The future is here. Virtual reality, once a just-out-of-our-reach idea in sci-fi, is now an everyday thing. Thanks to virtual reality content marketing, content is now something people can experience, not just view or read.
You might be thinking, “Isn’t VR just for video game nerds and tech heads?” Not so fast. A study from Greenlight VR found that nearly three quarters of people viewed brands that used VR as modern and “forward thinking.”
Perhaps even more importantly for marketers, people were more likely to purchase from brands that used VR. Learn more about virtual reality content marketing, who else is using it, and how your brand can put together your own VR content marketing strategy.
What Is Virtual Reality Content Marketing?
To understand how virtual reality content marketing works, you first have to understand the nuts and bolts of VR.
Virtual reality involves the creation of an artificial environment that human senses perceive as a real environment. People can “walk” around a VR environment and explore it, almost exactly like they would walk around and explore a real setting or location.
VR content marketing involves the use of those virtual settings to fully immerse an audience in a story. For example, instead of just telling a reader a story, a marketer who uses VR is able to transplant someone into the story, so that they become a character or participant in the content.
VR content marketing is a type of interactive content marketing. It asks the reader or viewer to fully participate, and by doing so, makes people more likely to engage and connect with the content.
A Few Examples of VR Content Marketing
The UN and the Refugee Crisis
One key feature of virtual reality is that it makes people feel like they “really there,” even if the environment is completely simulated. The United Nations was able to use that feature to its advantage during the 70th UN General Assembly.
The UN created a virtual reality hub that introduced diplomats and others who attended the general assembly to residents of refugee camps. Through the hub, attendees were able to feel as if they were at the actual camps, giving them a sense of what life is like in those camps, allowing them to “interact” with refugees at the camps, and (hopefully) making them feel empathy for people experiencing the refugee crisis firsthand.
“The NY Times”
Similar to the UN, “The New York Times” used virtual reality to create a video that would allow people to engage with the experience of being driven away from home because of war. The video, “Displaced,” told the stories of three children who lost their homes. Although you can watch the video on its own, it’s designed for use with a Google Cardboard VR headset.

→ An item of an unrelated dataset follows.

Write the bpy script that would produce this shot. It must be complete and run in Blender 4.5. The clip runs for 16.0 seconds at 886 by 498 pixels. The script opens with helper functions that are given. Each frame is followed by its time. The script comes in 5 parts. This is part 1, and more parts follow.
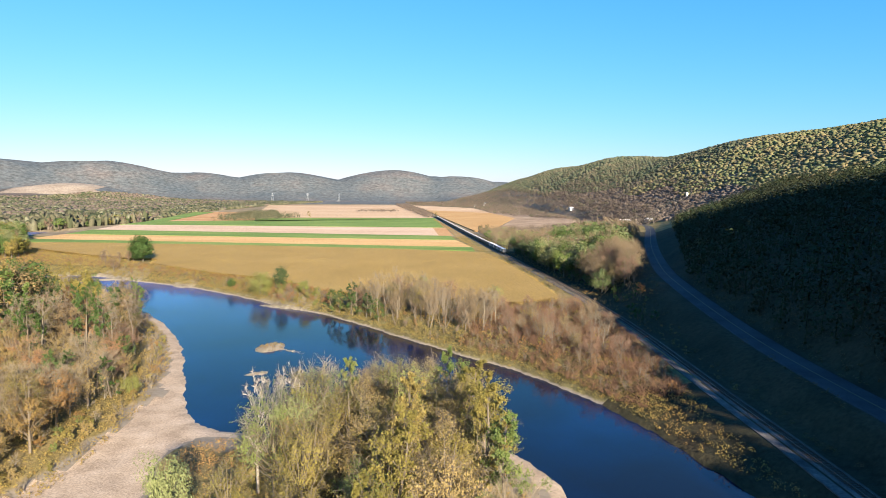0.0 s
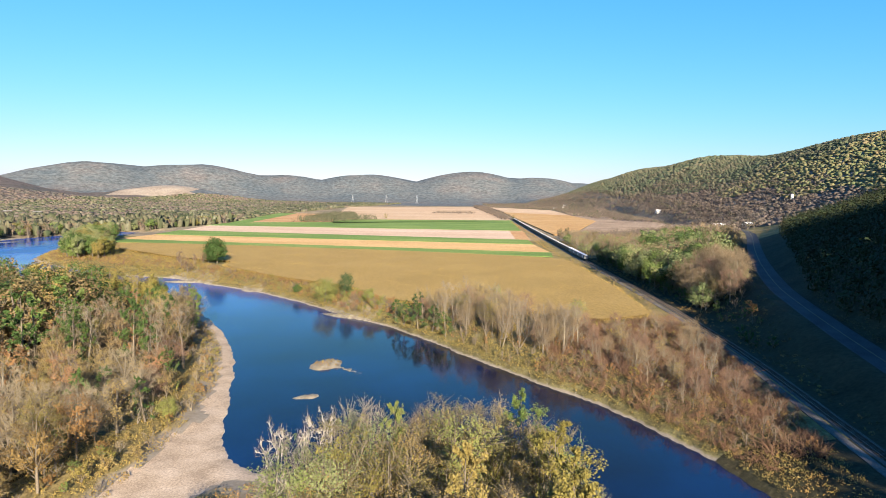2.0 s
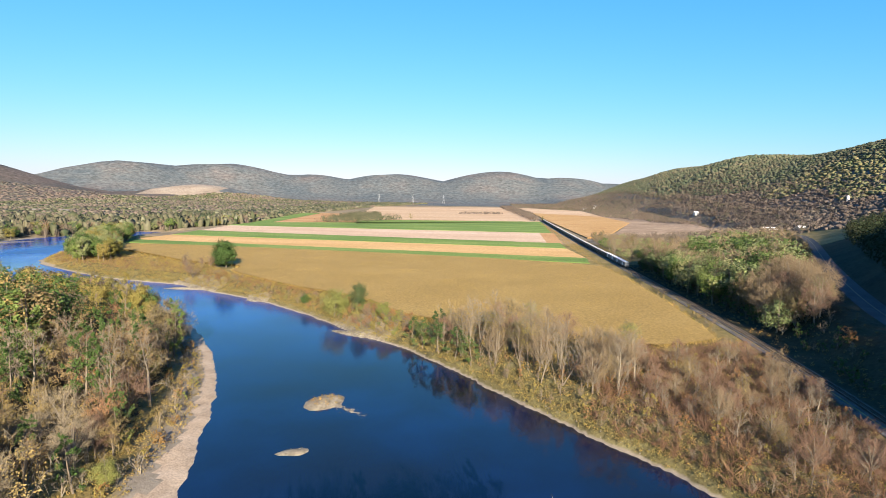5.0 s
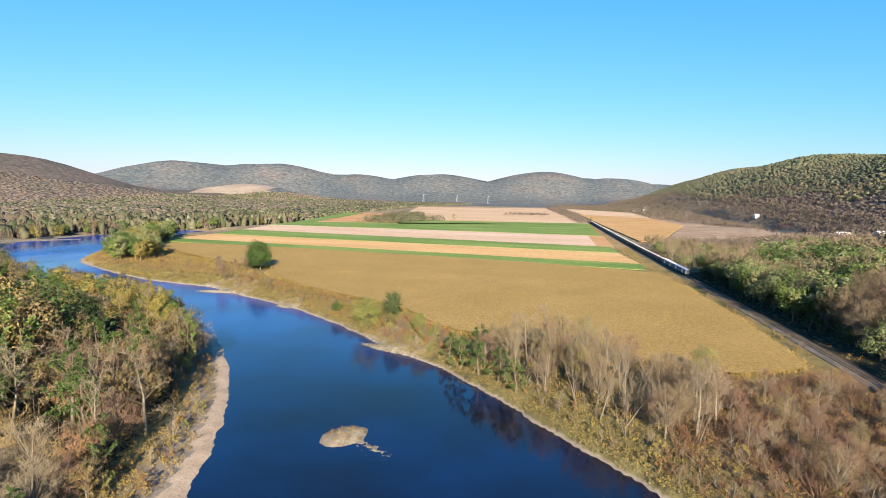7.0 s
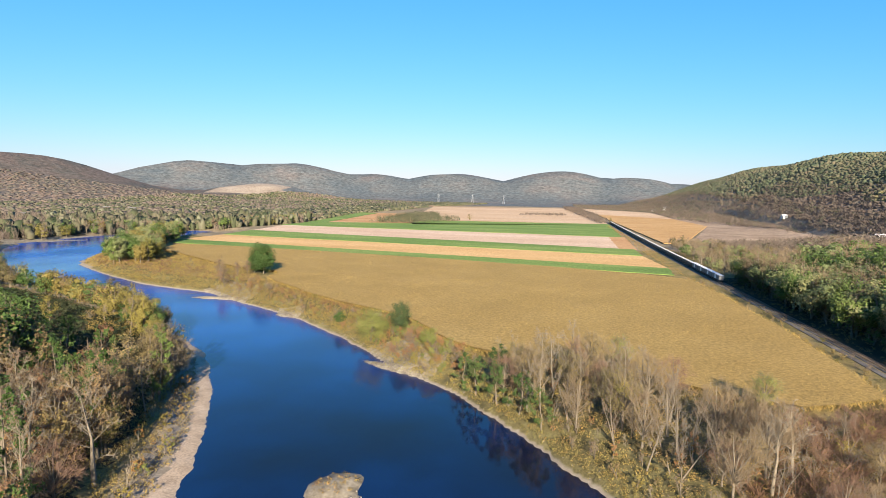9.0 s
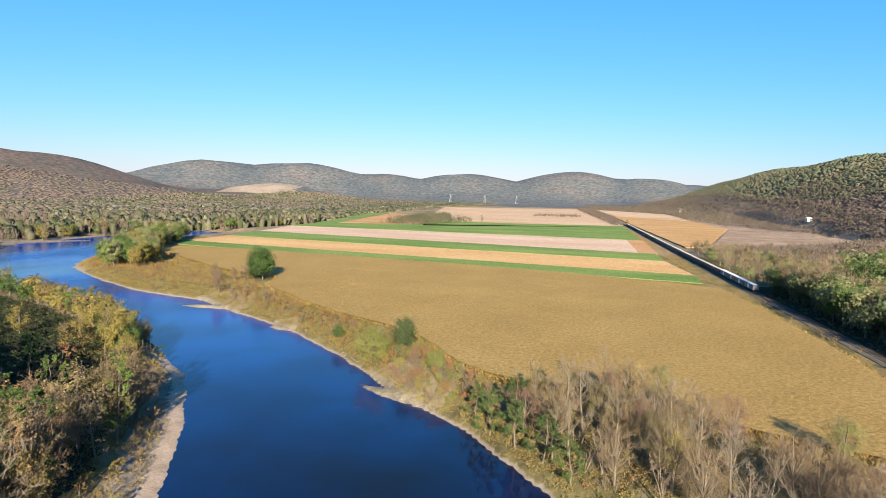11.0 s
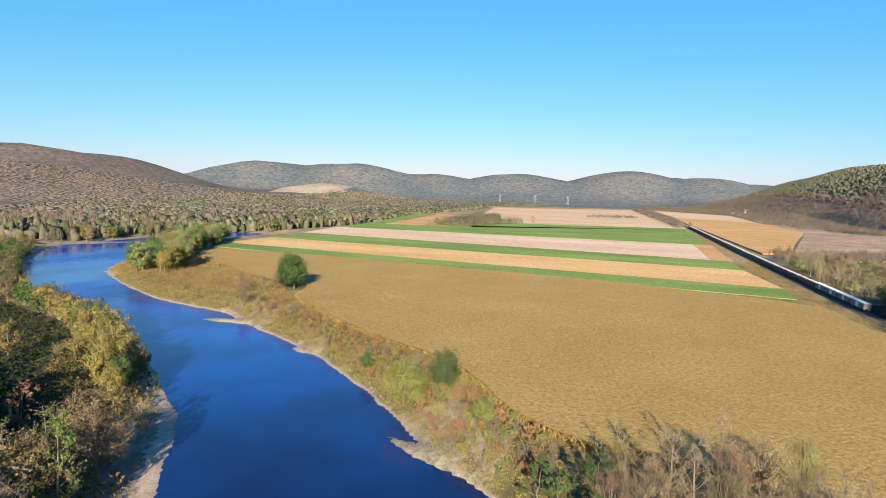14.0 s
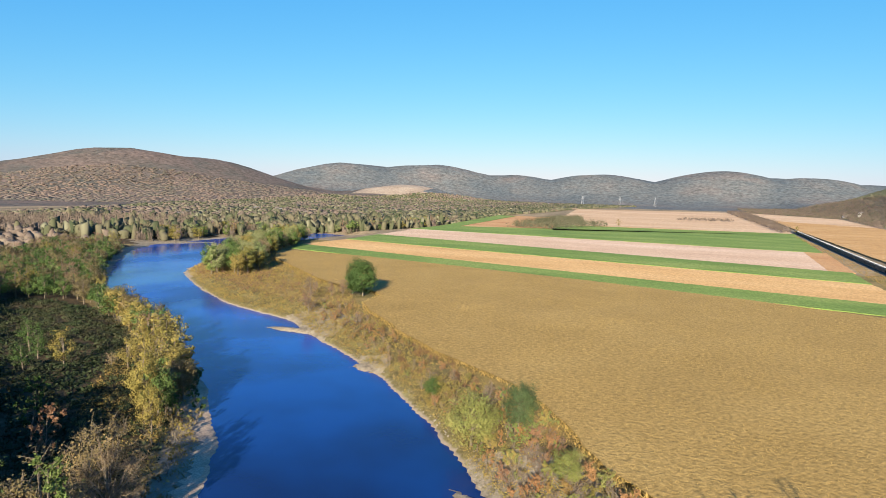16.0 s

Ever buy tickets to a show or sporting event, only to feel worried that maybe you didn’t get the best (or even good) seats? Ticketing service Stubhub meets customers near the bottom of the sales funnel and provides them with a 360-degree, virtual reality seat view.
The feature works on its own, letting you scroll around and get a sense of how the stage or field will look from a particular seat. You can also use it with VR goggles for an even more immersive experience.
Marriott Hotels first started dabbling in VR content in 2014, when it introduced its Teleporter program. The hotel chain would approach people and invite them to “visit” various exotic locations. For example, it gave newlywed couples a chance to honeymoon in Hawaii.
About a year later, the hotel chain experimented with offering guests a VR room service experience. Interested guests staying at Marriott hotels were able to request VR headsets, which would take them to a number of exciting locations.
How to Create a VR Content Marketing Strategy
Virtual reality content marketing can help your brand reach more people or better connect with its current audience. But you don’t want to throw in VR just for the sake of seeming edgy and modern.
It’s important to consider what adding VR to your content marketing strategy would really do for your brand, or how it could help you provide a better experience to people. For example, one prime benefit of VR is that it creates an immersive experience.
When creating your strategy, think about how VR could immerse your audience in a story. What benefits would consumers receive for that immersion. Would it increase empathy? Might it let them “try before they buy?” Or, would it let them experience something that would otherwise be out of reach?
VR Content Marketing in the Future
Although several brands have shown how VR content marketing can work, the technology is still in the early stages. A lot of ink has been spilled about the potential future of VR. This includes pieces in the “Atlantic” and on CNET that discuss whether people will purchase VR headsets.
What’s more likely to happen is for people to buy into less expensive VR options. Examples include Google Cardboard and Samsung’s Gear VR, which costs $99 and sold out in just two days. More inexpensive VR options are expected to become available and more people will hop on the VR bandwagon. It’s likely that VR content marketing will experience an even bigger boom than it is right now.